The last sensation I expected to encounter on Sunday was cinnamon wafting thick from a censor. Much less at a church still deep in the lenten cycle of contemplation and fasting. The spice of Christmas is associated in my mind with feasting, gifts and family - things antithetical to the season leading up to Pascha. The Orthodox are still deep in their lenten observances. My attendance there has been more and more sporadic, for a vast array of reasons that I shall not attempt to pinpoint here. Suffice to say, I was in no way prepared for my first "irregular" Orthodox service, expecting as I did the subdued nature of my own tradition's march up to Easter.
Christina, my primary contact and closest friend at this small mission parish, grabbed me from behind as soon as I had kissed the ikon, and pushed me towards her gathered children behind the chanters. She has been calling me all weekend, trying to solicit my attendance at the spring (ha! It's been snowing for two weeks!) retreat. I have been avoiding returning her calls. She whispers that it is a special Sunday, and did I know? Even now, I don't remember the name. The presentation of the cross?
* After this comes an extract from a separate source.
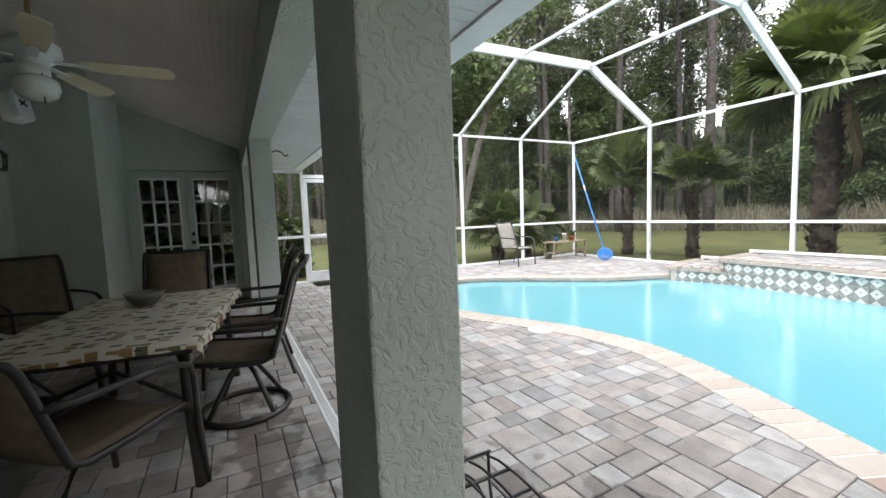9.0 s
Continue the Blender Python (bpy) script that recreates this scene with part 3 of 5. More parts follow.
# ---- dining set ----
def sling_chair(m, fabric, swivel, label, group, tall=1.0):
    """Patio sling chair facing local +x."""
    c = thing("patio_chair", m, label, "chair", group)
    W = 0.25
    prof = [(0.27, 0.40), (0.25, 0.425), (0.15, 0.42), (0.0, 0.405), (-0.16, 0.40), (-0.22, 0.425)]
    back = [(-0.22, 0.425), (-0.25, 0.52), (-0.29, 0.66), (-0.335, 0.82), (-0.37, 0.93), (-0.41, 0.99), (-0.44, 1.0)]
    back = [(x if i == 0 else -0.22 + (x + 0.22) * tall, 0.425 + (z - 0.425) * tall) for i, (x, z) in enumerate(back)]
    tx, tz = back[-1]
    def sheet_of(pr):
        bm = B()
        rows = []
        for off in (0.0, -0.008):
            rows.append([[bm.verts.new((x, y, z + off - 0.012 * (1 - (y / W) ** 2))) for y in (-W, -W / 2, 0, W / 2, W)] for x, z in pr])
        for r, flip in ((rows[0], False), (rows[1], True)):
            for A, Bq in zip(r, r[1:]):
                for k in range(4):
                    f = bm.faces.new((A[k], A[k + 1], Bq[k + 1], Bq[k]))
                    f.smooth = True
        for side in (0, 4):
            for i in range(len(pr) - 1):
                bm.faces.new((rows[0][i][side], rows[0][i + 1][side], rows[1][i + 1][side], rows[1][i][side]))
        for e in (0, -1):
            for k in range(4):
                bm.faces.new((rows[0][e][k], rows[0][e][k + 1], rows[1][e][k + 1], rows[1][e][k]))
        return bm
    part("seat", sheet_of(prof), fabric, c)
    part("backrest", sheet_of(back), fabric, c)
    for s in (-1, 1):
        y = s * (W + 0.015)
        part("side_rail", tube(B(), [(x, y, z) for x, z in prof + back[1:]], 0.017), BRONZE, c)
        arm = [(-0.30, y, 0.66), (-0.2, y + s * 0.03, 0.655), (0.0, y + s * 0.04, 0.655), (0.18, y + s * 0.04, 0.645), (0.27, y + s * 0.035, 0.61), (0.29, y + s * 0.03, 0.55), (0.27, y + s * 0.01, 0.42)]
        if not swivel:
            arm = arm[:-1] + [(0.30, y + s * 0.03, 0.3), (0.32, y + s * 0.03, 0.0)]
        part("armrest", tube(B(), arm, 0.015), BRONZE, c)
        if not swivel:
            part("leg", tube(B(), [(-0.2, y, 0.42), (-0.26, y, 0.3), (-0.34, y, 0.0)], 0.014), BRONZE, c)
    part("crossbar", tube(B(), [(tx, -W - 0.015, tz), (tx, W + 0.015, tz)], 0.017), BRONZE, c)
    part("crossbar", tube(B(), [(0.26, -W, 0.395), (0.26, W, 0.395)], 0.014), BRONZE, c)
    if swivel:
        ring = [(0.27 * math.cos(a), 0.27 * math.sin(a) * 1.0, 0.02) for a in [2 * math.pi * k / 24 for k in range(24)]]
        part("base_ring", tube(B(), ring, 0.02, 8, True), BRONZE, c)
        bm = B()
        for a in (45, 135, 225, 315):
            ca, sa = math.cos(radians(a)), math.sin(radians(a))
            tube(bm, [(0.03 * ca, 0.03 * sa, 0.33), (0.1 * ca, 0.1 * sa, 0.28), (0.2 * ca, 0.2 * sa, 0.14), (0.27 * ca, 0.27 * sa, 0.03)], 0.016)
        part("pedestal", bm, BRONZE, c)
        part("swivel_plate", box(B(), -0.13, 0.13, -0.13, 0.13, 0.33, 0.385, 0.01), BRONZE, c)
    return c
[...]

Just walking across the threshold of that little mission's doorway had brought me into an acute state of confusion. I have been avoiding this place. Three weeks ago, I drove all the way out only to turn around again when I was close enough to see silhouettes of worshipers swaying through the windows. Yet with my hand on the snow-crusted door of the narthex, it was all I could do to to keep from crying. The only associated feeling I can muster is that of a homesick runaway, standing at the door of her parent's home, hand on the wood, smelling the trees, her father's aftershave and bread baking in the kitchen, savoring all these familiar things, yet refusing to let herself be known. And at the same time, I am loathe to admit that these were the tears I choked back. That would preclude confusion. Yet confusion remains.
I stood through the service, through the circling, the chanting, the wafting scents, the snow increasing and blowing into drifts outside, the kneeling, the kissing of the cross presented in a bed of roses. I held the tiny hands of Christina's boys, encouraging them to stand, pointing out our place in the children's liturgy book - the only one I have a hope of following. But after watching a congregation feast on a meal I cannot participate in, a palatable reminder of the leaps I have taken from everything I used to believe and trust, I couldn't stay any longer. I was not sad, nor angry. I did not feel rejected or excluded. I was not gripped by conviction, nor was I fleeing some powerful presence. I had simply had enough.
I have been receiving tracts from concerned Orthodox parishioners, carefully worded to help Evangelical Christians understand (and embrace) the differences found in Orthodox worship and theology. They do not understand, I think, that these are exactly what I don't need - little booklets pointing out how similar the Orthodox are to a tradition I am fleeing with deliberate steps.
The gold-and-purple-robed priests in birkenstocks, the ikons lit with flickering oil lamps, the miniature bodies of Duncan and Keegan barefoot and prostrate beside me, the earnest baritone voice of a man near us drowning the chant, the weathered cane of the sub-deacon tapping as he shuffles towards the cross, the unexpected scent of celebration, of birth and of hope, wafting from the altar as my stomach growls; these are the instants that pull me towards hope that redemption is possible. More, that redemption is true.
But the ice-encrusted world outside awaits, and blacks out these rare moments when I think I might open the door and come back inside.